When Enbridge Inc. announced in early September that it was launching a friendly offer to buy U.S.-based Spectra Energy Corp., it could thank a buoyant Canadian stock market for enabling the deal.

That’s because rather than fork out $37 billion in cash, Enbridge used its shares as currency in order to finance the creation of a North American energy infrastructure powerhouse.

Under the deal, each share of Spectra is worth 0.984 of the combined company, valuing Spectra shares at US$40.33, and providing its shareholders with an 11.5-per-cent premium. The combined company’s enterprise value is pegged at $165 billion.

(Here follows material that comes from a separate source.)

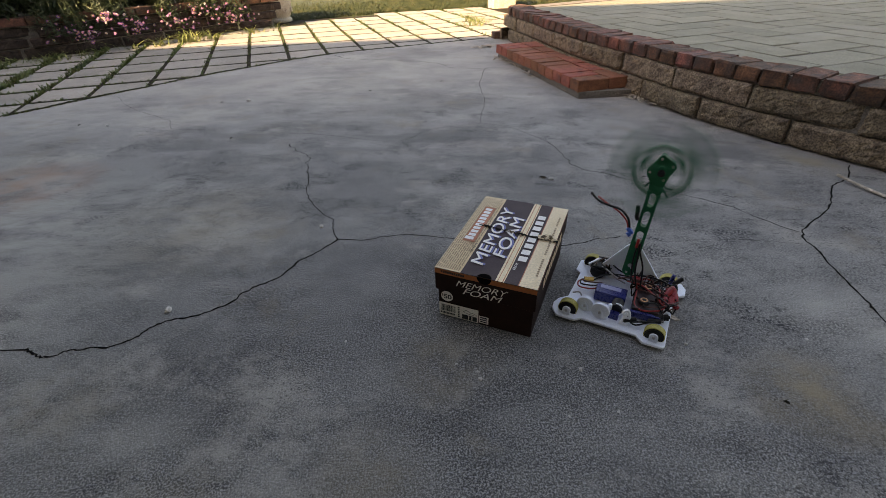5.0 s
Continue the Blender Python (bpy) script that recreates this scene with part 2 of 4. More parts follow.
def along(line, step, start=0.0):
    """Places and headings at even steps along a line."""
    out, left = [], step / 2 + start
    for a, b in zip(line, line[1:]):
        d = (b - a).length
        while left <= d:
            out.append((a.lerp(b, left / d), (b - a).normalized()))
            left += step
        left -= d
    return out


def tube(points, r, sides=8, smooth_steps=6, bm=None):
    """A bent round wire through the points."""
    line = smooth_line(points, smooth_steps)
    bm = bm or bmesh.new()
    rings, up = [], Vector((0.13, 0.2, 1)).normalized()
    for i, p in enumerate(line):
        d = (line[min(i + 1, len(line) - 1)] - line[max(i - 1, 0)]).normalized()
        s = d.cross(up)
        s = s.normalized() if s.length > 1e-4 else Vector((1, 0, 0))
        t = s.cross(d).normalized()
        rings.append([bm.verts.new(p + s * math.cos(a) * r + t * math.sin(a) * r) for a in [2 * math.pi * k / sides for k in range(sides)]])
    for a, b in zip(rings, rings[1:]):
        for k in range(sides):
            bm.faces.new((a[k], a[(k + 1) % sides], b[(k + 1) % sides], b[k]))
    bm.faces.new(rings[0][::-1])
    bm.faces.new(rings[-1])
    return bm


def outline(points, z0, z1, bm=None, bevel=0.0):
    """A prism over a polygon."""
    bm = bm or bmesh.new()
    lo = [bm.verts.new((x, y, z0)) for x, y in points]
    hi = [bm.verts.new((x, y, z1)) for x, y in points]
    n = len(points)
    bm.faces.new(lo[::-1])
    top = bm.faces.new(hi)
    for i in range(n):
        bm.faces.new((lo[i], lo[(i + 1) % n], hi[(i + 1) % n], hi[i]))
    bmesh.ops.recalc_face_normals(bm, faces=bm.faces[:])
    if bevel:
        bmesh.ops.bevel(bm, geom=list(top.edges), offset=bevel, segments=2, affect="EDGES")
    return bm


# ---- ground, slab, paving ----
ground = part("ground", block((120, 120, 0.4), (0, 0, -0.225)), LAWN_SOIL)
tagged(ground, "dark soil and lawn ground round the paving", "ground", kind="structure")

slab_edge = smooth_line([(-9, -5.0), (-5.0, -0.6), (-3.3, 1.35), (-2.304, 2.398), (-2.07, 2.69), (-1.831, 2.96), (-1.60, 3.24), (-1.372, 3.46), (-1.128, 3.69), (-0.871, 3.88),
                         (-0.608, 4.01), (-0.338, 4.12), (-0.053, 4.24), (0.232, 4.35), (0.49, 4.44), (0.85, 4.52)], 6)
slab = part("concrete_slab", outline([(p.x, p.y) for p in slab_edge] + [(0.95, 3.5), (1.3, 2.3), (1.75, 1.6), (3.2, 0.2), (6, -5)], -0.15, 0.0, bevel=0.006), CONCRETE)
tagged(slab, "grey weathered concrete slab with hairline cracks", "concrete slab", kind="structure")

GA = 0.3212
G0 = Vector((-4.0523 * 0.685, 4.2265 * 0.685))
GU, GV = Vector((math.cos(GA), math.sin(GA))), Vector((-math.sin(GA), math.cos(GA)))
GS, GT = 0.4426 * 0.685, 0.4814 * 0.685

paving = part("paving_bed", outline([(-6.2, 0.0), (-2.2, 2.1), (0.6, 4.2), (1.9, 4.6), (1.9, 7.3), (-1.9, 6.15), (-6.2, 3.0)], -0.10, -0.009), SOIL)
tagged(paving, "grey concrete pavers with weedy open joints", "paving", kind="structure")
paver_meshes = [mesh_of("paver", block((GS - 0.024, GT - 0.042, 0.05), (0, 0, -0.025), 0.005, 1, 0.0012), PAVER) for _ in range(3)]
LAWN_LINE = [(-1.95, 6.02), (-1.25, 6.50), (-0.55, 6.87), (0.21, 6.95), (0.9, 7.1), (2.2, 7.3)]


def lawn_y(x):
    for (a, b), (c, d) in zip(LAWN_LINE, LAWN_LINE[1:]):
        if x <= c:
            return b + (d - b) * (x - a) / (c - a)
    return 7.1


def edge_side(x, y, line):
    """Positive where the place lies on the far side of the line."""
    best, side = 1e9, 0
    for a, b in zip(line, line[1:]):
        ab = Vector((b[0] - a[0], b[1] - a[1]))
        ap = Vector((x - a[0], y - a[1]))
        t = max(0, min(1, ap.dot(ab) / ab.length_squared))
        d = (ap - ab * t).length
        if d < best:
            best, side = d, math.copysign(d, ab.x * ap.y - ab.y * ap.x)
    return side


BED_LINE = [(-6.0, 1.9), (-4.2, 3.35), (-3.52, 3.98), (-3.2, 4.2), (-2.92, 4.55), (-2.6, 4.93), (-2.2, 5.33), (-1.82, 5.66)]
slab_line = [(p.x, p.y) for p in slab_edge]
for i in range(-14, 15):
    for j in range(-8, 11):
        c = G0 + GU * (i + 0.5) * GS + GV * (j + 0.5) * GT
        if edge_side(c.x, c.y, slab_line) < -0.20 or c.x > 1.7 or c.x < -5.5 or edge_side(c.x, c.y, BED_LINE) > 0.05 or c.y > lawn_y(c.x) - 0.05:
            continue
        piece("paver", random.choice(paver_meshes), paving,
              pose(c.x, c.y, -0.006 + random.uniform(-0.002, 0.001), random.uniform(-0.3, 0.3), random.uniform(-0.3, 0.3), math.degrees(GA) + random.uniform(-0.7, 0.7)))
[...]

“I hope this is the start of Canadian acquirors looking southbound and it opens the floodgates,” said Peter Hong, a mergers and acquisitions lawyer at Davies Ward Phillips & Vineberg LLP in Toronto.

“We’ve got a perfect storm here,” he says, referring to a Canadian stock market that has performed well this year, with a year-to-date return of more than 10 per cent, higher than both the S&P 500 and Dow Jones. “It makes it attractive for Canadian buyers looking south to use their stock, rather than cash to buy their U.S. targets,” Hong said.

Another alternative is to use stock as part of the payment, which is what CIBC did when it announced in late June it was buying U.S.-based PrivateBancorp for $4.9 billion. It financed about 40 per cent of the deal using its shares.

“In a depressed market, shares aren’t as liquid,” explained Stuart Breen, a corporate lawyer at Lawson Lundell LLP in Vancouver. The goal, he said, is to do a deal quickly before the market turns. “In a hot market, receiving shares might be almost as good as receiving cash.”

All-stock acquisitions are being used in more than just cross-border deals. A number of deals in the slowly rebounding mining sector have relied on share swaps. Examples include Oban Mining Corp.’s combination with NioGold Mining Corp., Endeavour Mining’s acquisition of True Gold Mining Inc., and Kirkland Lake Gold Inc.’s purchase of St Andrew Goldfields Ltd. However, none of them had the lofty share-swap ratios of the Spectra deal.

Jeffrey Singer, an M&A lawyer at Stikeman Elliott LLP in Toronto, said Canada’s stock market recovery has been “disproportionate” to the U.S. and other parts of the world. “It is incrementally helping get deals done that might not otherwise have gotten over the hurdle.”

No one wants to do share deals when markets are depressed. But when share price waters rise, all investors’ boats float and it creates optimism and provides shareholders with a comfort level. Singer calls the Enbridge-Spectra deal one that “people want to bet on. They like that business and that sector.”

Of course, there is always the downside to an all-stock deal. Existing shareholders are diluted and negotiators need to arrive at a share swap-ratio that satisfies both parties, while keeping activists at bay. However, that’s often the same for cash deals if companies issue stock to raise capital for the purchase.

Hong said when it comes to cross-border deals, having a cross listing on a U.S. market is critical to being able to wrangle an all-stock deal, because Canadian acquirers need to be able to issue stock in the U.S.